The payoff is twofold:

  1. Better product-market fit. When products are informed by data, they convert and retain more effectively.
  1. Smarter tech adoption. By knowing what the audience actually needs, publishers avoid transferring old thinking into new systems.

Skipping this step often leads to expensive technology rollouts that fail to move the needle because they weren’t designed with real audience behaviors in mind.

Beyond Subscriptions: The Power of Brand Affiliation

Another lesson from LRB is the power of brand as lifestyle. While digital growth came from older readers, LRB tote bags became a global status symbol. Owning one is less about function and more about cultural signaling—what some might call “virtue signaling.”

This opens a broader conversation about turning magazines into aspirational brands. It’s not just about selling content—it’s about selling identity. And that creates an entirely new revenue stream for publishers willing to think beyond traditional subscriptions.

Conclusion: Stop Guessing, Start Listening

Publishers everywhere—from London to New York to Sydney—face the same pressure: evolve or risk decline. The difference lies in how they evolve.

  • Those who build products on assumptions double down on gut instinct and risk expensive missteps.
  • Those who invest in audience research and model their products around behavior unlock insights they never expected—and revenue they can count on.

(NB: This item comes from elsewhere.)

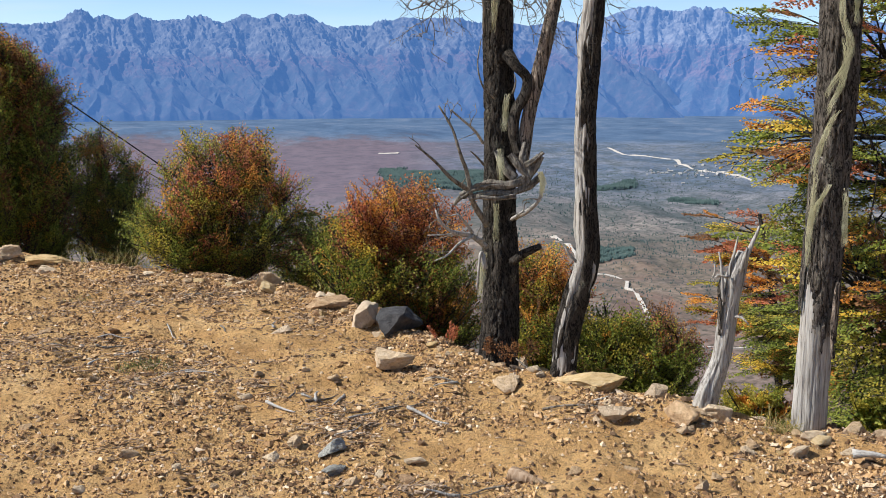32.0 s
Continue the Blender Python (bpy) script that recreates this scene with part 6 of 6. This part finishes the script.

As LRB’s story shows, the smartest move a publisher can make is simple: make the investment in knowing your audience before building for them.

Takeaways

Audience data—not gut instinct—drives better product strategies. Key insights:

  • LRB discovered older readers, not younger, were leading digital adoption.
  • Audience research led to accessibility-focused digital products.
  • Subscription modeling built bundles that convert and stick.
  • Younger audiences signaled affiliation through LRB-branded tote bags.
  • Investing in research prevents old thinking from being baked into new systems.